In the Feola case, the defendants were convicted of assaulting federal agents. They appealed, arguing that they should not have been convicted because they did not know the men they assaulted were federal agents; they argued that such knowledge was an essential element of the crime. In other words, they argued that the “harm or evil” the crime sought to punish was the “crime of knowingly assaulting a federal agent.” The Supreme Court disagreed. It held, essentially, that the crime was not “knowingly assaulting a federal agent” but “assaulting someone who turns out to be a federal agent.” The Court found that the victims’ status as federal agents was jurisdictional, only; it meant the perpetrators could be prosecuted by the federal courts. Given that, it was not necessary that they knew the people they were assaulting were federal agents.
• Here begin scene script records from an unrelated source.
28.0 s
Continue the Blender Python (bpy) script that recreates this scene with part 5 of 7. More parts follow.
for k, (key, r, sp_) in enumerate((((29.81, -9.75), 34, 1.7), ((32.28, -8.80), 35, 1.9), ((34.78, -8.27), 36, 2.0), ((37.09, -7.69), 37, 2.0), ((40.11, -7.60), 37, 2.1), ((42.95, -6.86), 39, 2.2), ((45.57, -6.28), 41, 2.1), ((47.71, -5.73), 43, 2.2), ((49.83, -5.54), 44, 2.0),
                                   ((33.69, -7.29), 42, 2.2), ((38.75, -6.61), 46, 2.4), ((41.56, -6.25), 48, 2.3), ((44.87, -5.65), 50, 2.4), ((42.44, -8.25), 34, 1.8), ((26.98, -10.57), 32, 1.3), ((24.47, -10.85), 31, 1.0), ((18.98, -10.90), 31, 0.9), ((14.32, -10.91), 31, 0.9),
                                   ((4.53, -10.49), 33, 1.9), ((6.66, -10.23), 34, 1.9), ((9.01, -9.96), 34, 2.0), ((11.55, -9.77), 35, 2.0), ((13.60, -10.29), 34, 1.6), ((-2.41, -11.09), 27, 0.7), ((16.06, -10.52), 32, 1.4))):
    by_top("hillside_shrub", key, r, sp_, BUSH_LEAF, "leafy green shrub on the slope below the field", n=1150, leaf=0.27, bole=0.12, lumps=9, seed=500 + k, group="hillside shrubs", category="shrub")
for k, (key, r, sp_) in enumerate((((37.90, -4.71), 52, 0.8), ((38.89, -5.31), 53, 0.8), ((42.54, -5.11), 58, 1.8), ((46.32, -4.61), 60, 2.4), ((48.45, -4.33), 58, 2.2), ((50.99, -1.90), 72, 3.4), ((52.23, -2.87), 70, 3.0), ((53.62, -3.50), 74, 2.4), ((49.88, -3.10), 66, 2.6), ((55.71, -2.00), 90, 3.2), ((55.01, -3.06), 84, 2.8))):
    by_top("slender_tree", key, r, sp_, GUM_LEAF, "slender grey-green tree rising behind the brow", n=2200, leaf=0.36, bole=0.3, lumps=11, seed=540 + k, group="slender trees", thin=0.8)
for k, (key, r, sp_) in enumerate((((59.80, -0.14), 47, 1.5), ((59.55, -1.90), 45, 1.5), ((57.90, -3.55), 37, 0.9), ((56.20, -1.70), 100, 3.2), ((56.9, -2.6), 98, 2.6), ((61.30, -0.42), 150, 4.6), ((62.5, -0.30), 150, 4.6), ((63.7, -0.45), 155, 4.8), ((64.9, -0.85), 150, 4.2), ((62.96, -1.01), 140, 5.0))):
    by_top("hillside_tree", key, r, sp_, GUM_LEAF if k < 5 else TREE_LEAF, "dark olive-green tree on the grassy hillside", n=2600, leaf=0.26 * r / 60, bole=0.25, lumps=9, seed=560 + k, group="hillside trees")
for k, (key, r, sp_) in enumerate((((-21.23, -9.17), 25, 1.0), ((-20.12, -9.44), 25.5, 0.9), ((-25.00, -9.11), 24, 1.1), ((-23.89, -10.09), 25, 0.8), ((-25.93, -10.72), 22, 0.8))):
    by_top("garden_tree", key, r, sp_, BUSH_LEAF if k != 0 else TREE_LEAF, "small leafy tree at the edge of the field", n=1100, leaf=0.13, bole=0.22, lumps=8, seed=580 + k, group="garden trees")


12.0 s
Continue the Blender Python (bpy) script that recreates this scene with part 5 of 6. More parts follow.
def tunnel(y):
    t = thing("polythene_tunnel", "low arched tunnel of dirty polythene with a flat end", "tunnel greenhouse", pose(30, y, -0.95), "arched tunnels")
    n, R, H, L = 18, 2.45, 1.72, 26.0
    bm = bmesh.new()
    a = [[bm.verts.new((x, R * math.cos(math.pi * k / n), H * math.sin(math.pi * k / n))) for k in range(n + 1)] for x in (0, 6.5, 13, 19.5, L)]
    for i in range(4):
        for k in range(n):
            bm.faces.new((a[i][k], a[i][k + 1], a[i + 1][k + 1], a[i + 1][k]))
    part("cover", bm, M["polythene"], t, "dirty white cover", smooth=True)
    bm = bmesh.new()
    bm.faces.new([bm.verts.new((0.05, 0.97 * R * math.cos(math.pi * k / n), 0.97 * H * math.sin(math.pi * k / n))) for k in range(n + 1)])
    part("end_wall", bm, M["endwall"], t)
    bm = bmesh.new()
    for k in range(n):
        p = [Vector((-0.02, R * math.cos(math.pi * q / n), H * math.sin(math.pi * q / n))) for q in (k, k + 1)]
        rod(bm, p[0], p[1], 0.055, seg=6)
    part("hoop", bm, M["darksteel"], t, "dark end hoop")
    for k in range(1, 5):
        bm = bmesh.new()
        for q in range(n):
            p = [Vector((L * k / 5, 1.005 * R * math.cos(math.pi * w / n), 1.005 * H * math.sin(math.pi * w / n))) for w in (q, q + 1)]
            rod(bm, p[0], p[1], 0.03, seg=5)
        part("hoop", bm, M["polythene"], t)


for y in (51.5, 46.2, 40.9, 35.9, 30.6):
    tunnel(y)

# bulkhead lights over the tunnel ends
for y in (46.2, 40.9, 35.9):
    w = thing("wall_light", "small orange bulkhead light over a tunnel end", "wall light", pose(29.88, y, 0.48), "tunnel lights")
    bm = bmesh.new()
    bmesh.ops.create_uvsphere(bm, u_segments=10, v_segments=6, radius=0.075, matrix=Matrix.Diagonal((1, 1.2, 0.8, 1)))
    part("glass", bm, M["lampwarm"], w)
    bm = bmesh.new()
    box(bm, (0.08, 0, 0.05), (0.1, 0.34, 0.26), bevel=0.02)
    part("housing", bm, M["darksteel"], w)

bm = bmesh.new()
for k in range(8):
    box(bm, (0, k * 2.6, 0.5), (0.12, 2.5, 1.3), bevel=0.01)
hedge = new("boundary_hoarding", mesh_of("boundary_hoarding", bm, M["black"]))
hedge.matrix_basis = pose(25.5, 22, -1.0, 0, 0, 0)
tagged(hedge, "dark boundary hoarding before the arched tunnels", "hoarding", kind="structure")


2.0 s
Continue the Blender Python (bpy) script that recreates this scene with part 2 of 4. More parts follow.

The Feola Court found that this approach was valid because the government still had to prove the defendants assaulted the men in question; to do that, the prosecution had to prove all the elements of assault, including the intent element. According to the Court, this approach did not violate any of the underlying principles that ensure fairness in the criminal law because the government still had to prove the defendants knew they were committing the crime of assault.
The same logic would apply in the Siembida case. The defendants knew they were committing fraud (according to the district court); it was not necessary that they know they were committing wire fraud by using email (which moved across state lines) to execute the fraud.